== THE TASK ==
Look for the string "render" in the lines and copy each line that has it.
※ ※ ※
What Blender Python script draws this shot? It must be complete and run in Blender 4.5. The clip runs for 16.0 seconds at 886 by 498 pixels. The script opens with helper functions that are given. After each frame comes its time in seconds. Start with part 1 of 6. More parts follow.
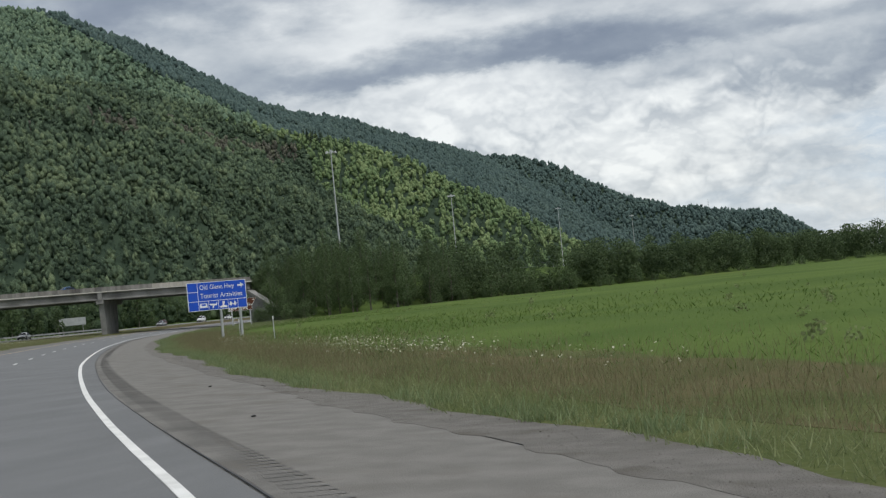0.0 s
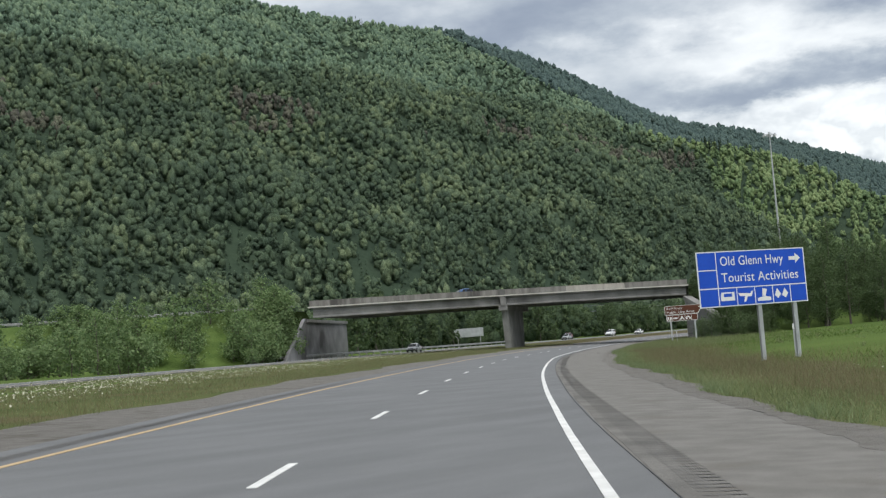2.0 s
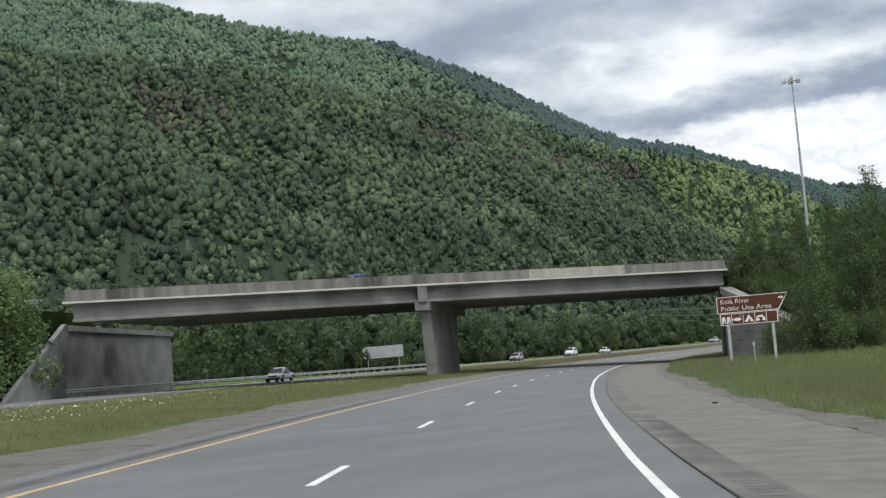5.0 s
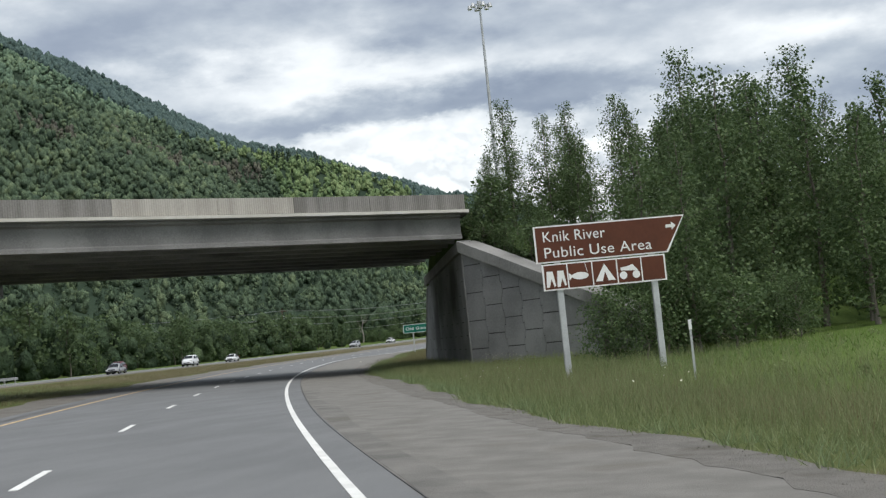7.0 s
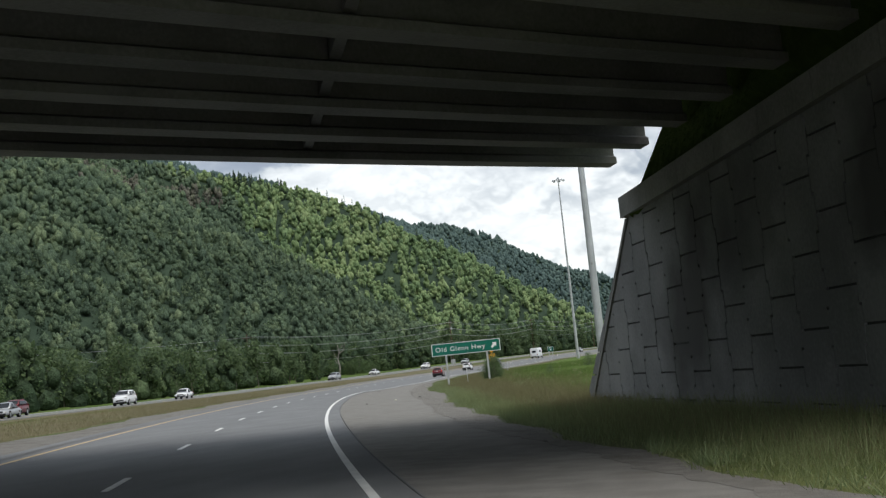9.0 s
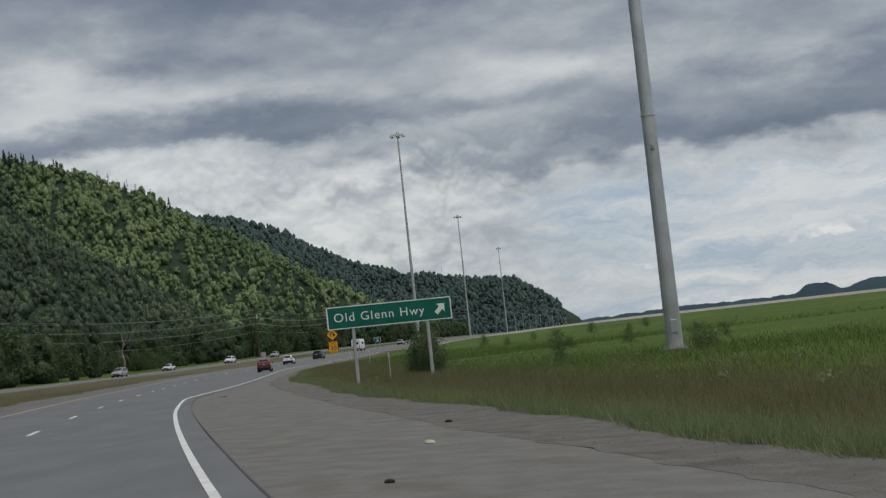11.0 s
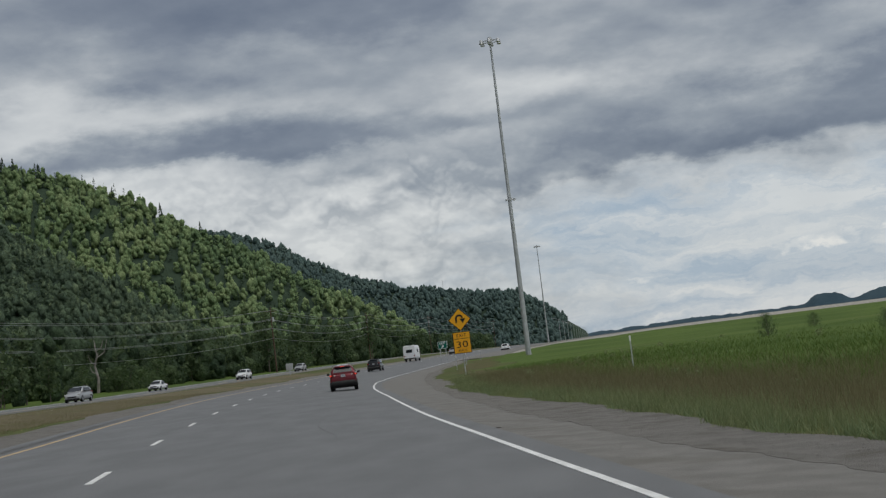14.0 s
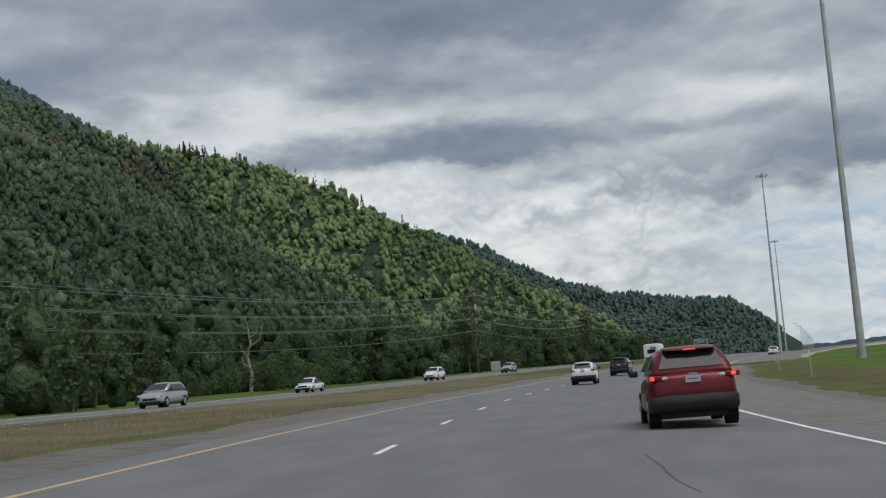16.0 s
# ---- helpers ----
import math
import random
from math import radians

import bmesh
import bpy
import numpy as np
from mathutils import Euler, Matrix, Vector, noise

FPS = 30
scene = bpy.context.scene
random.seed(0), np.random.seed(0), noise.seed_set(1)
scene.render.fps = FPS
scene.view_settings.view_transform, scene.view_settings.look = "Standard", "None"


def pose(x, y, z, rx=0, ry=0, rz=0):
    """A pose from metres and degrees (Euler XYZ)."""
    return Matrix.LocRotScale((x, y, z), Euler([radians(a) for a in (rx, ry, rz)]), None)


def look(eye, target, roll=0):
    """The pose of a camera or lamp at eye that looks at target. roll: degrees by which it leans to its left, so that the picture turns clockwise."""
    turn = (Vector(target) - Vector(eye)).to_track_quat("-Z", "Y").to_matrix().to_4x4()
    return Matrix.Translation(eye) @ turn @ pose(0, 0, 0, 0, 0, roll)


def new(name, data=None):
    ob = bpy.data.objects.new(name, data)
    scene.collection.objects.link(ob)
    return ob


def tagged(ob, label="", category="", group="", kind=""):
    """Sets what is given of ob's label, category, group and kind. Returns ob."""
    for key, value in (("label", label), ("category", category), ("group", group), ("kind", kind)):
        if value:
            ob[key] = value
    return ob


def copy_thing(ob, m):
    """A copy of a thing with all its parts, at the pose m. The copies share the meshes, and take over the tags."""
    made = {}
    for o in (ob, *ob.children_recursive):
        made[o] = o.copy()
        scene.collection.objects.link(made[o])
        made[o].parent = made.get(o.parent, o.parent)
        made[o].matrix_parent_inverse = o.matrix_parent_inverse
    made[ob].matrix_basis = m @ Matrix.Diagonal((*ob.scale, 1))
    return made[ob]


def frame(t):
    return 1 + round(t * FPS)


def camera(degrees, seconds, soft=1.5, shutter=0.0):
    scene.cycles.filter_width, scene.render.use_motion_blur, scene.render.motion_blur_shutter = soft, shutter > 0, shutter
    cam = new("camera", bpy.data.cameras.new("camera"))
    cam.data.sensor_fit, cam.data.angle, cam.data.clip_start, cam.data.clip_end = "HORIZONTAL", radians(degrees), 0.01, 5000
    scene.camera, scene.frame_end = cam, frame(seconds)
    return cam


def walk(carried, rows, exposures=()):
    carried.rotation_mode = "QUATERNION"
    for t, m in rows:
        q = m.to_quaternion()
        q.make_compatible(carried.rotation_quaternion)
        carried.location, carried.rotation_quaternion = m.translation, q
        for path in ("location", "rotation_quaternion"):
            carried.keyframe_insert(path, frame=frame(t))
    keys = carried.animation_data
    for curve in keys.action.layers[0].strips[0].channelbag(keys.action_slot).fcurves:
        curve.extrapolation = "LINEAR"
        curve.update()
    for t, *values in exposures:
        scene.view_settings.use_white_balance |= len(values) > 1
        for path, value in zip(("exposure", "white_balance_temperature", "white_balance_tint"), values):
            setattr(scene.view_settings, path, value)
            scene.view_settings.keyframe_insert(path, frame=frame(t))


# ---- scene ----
※ ※ ※
== FULL RESPONSE ==
scene.render.fps = FPS
    scene.cycles.filter_width, scene.render.use_motion_blur, scene.render.motion_blur_shutter = soft, shutter > 0, shutter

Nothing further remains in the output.